I’m in that industry.

Walked out of a job, went to a bar, talked about walking out of my job to random people at the bar, one of whom offered me a temp job. One of my co workers at the temp job had an old friends who was looking for an employee, and like that I was hired.

Small family run business that’s been doing it for decades, not many people do it so you tend to run into the same people doing related work, engineers, installers etc all the time. A lot of internal drama, often if you get on the wrong side of a city employee they will make it difficult for you to get things permitted. Or often previous owners had unfinished permits, violations which make things more complicated.

Overall it’s an easy job that pays OK and my office in particular is closed whenever the Department of Buildings is closed, we work pretty much all remote, and by 3PM it gets quiet and I can more or less sign off.

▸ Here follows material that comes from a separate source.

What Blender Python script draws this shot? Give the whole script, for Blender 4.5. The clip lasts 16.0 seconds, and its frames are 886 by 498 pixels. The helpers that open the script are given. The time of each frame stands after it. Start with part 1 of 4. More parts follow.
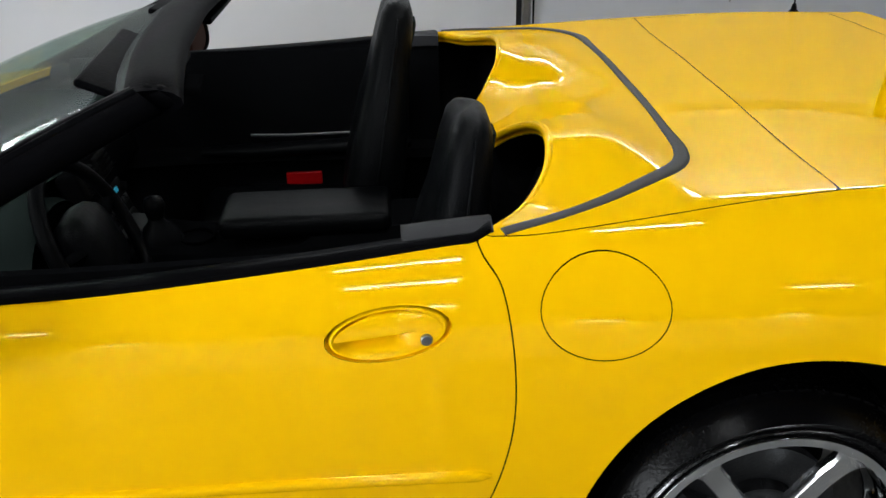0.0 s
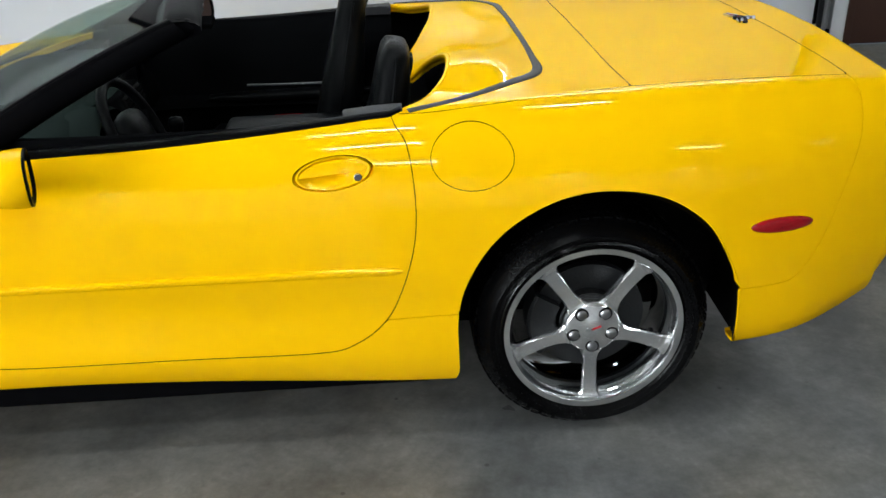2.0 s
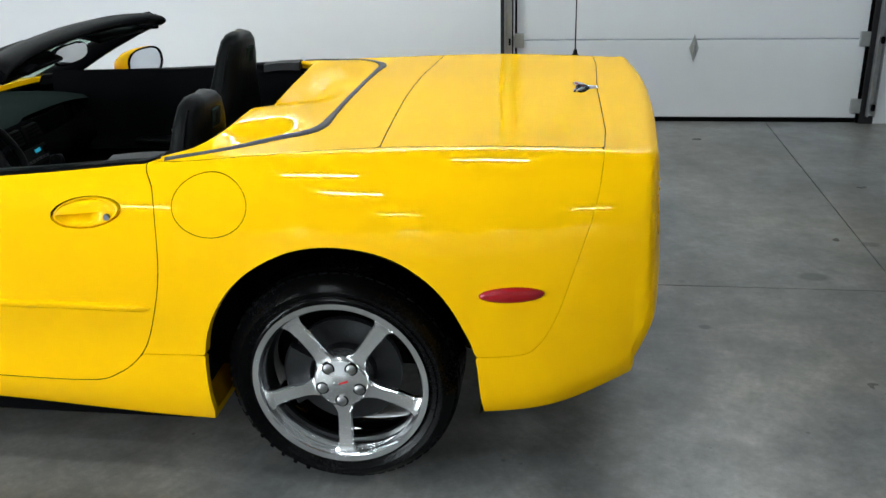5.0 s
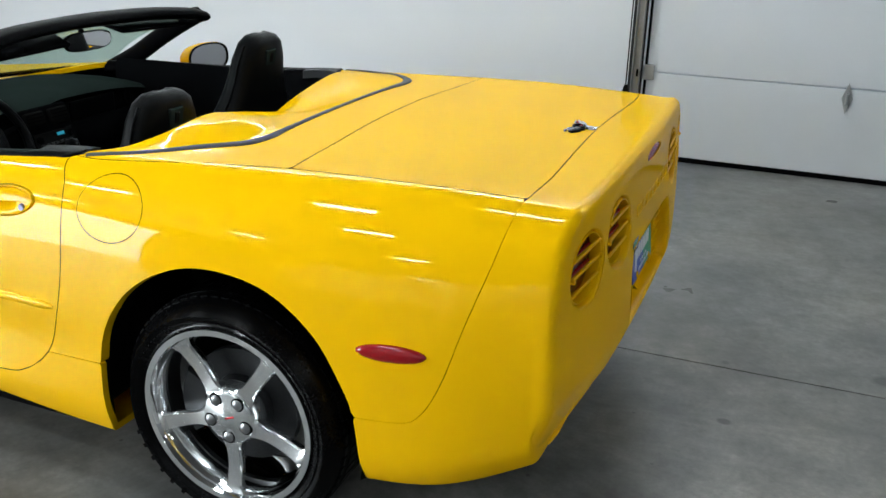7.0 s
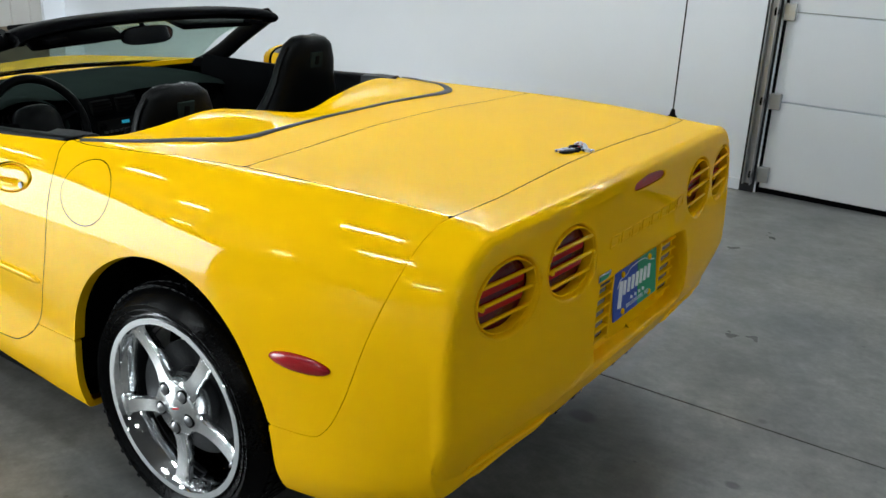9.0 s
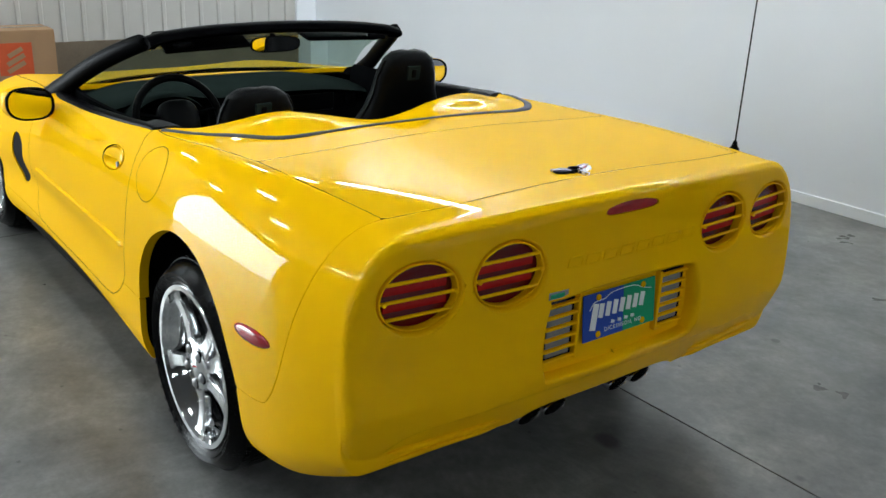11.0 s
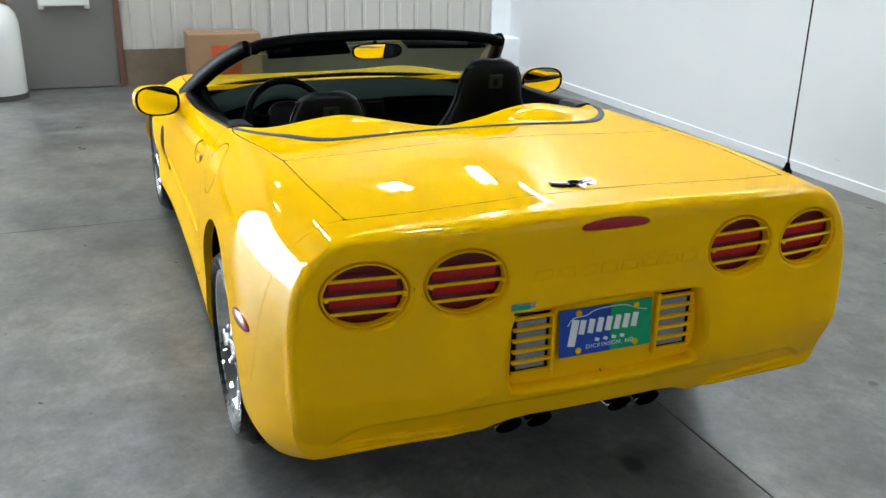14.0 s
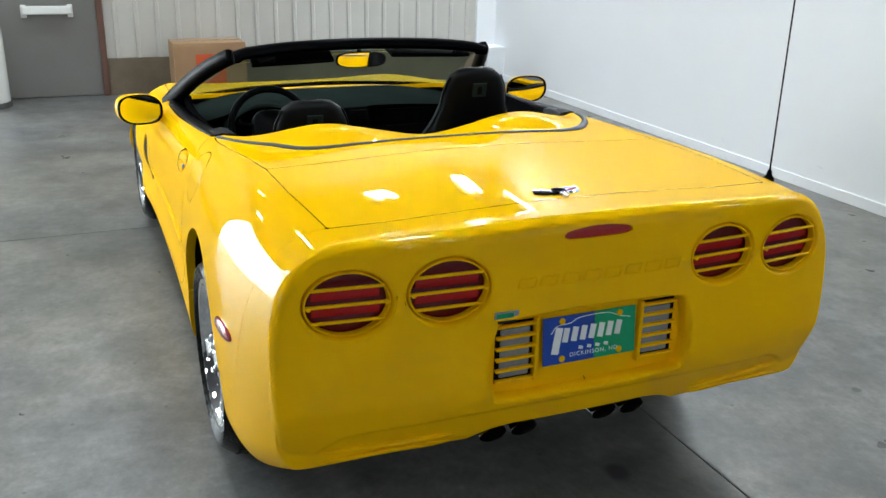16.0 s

I have also learned why projects like these can take so long to get approved and why they seem like a scam. If you’re doing an inspection, often the client, business owner, property owners, engineers, property electrician, general contractors, people who provide lifting trucks, city inspectors all have a stake and need to be present to ensure things go smoothly on all ends. One person missing the inspection might fuck the entire inspection up if they forgot to point something out and now you have to reschedule ALL those people and it costs thousands more suddenly. And the city inspector is pissed they have to come back again so they will find a way to give you a hard time or ignore you.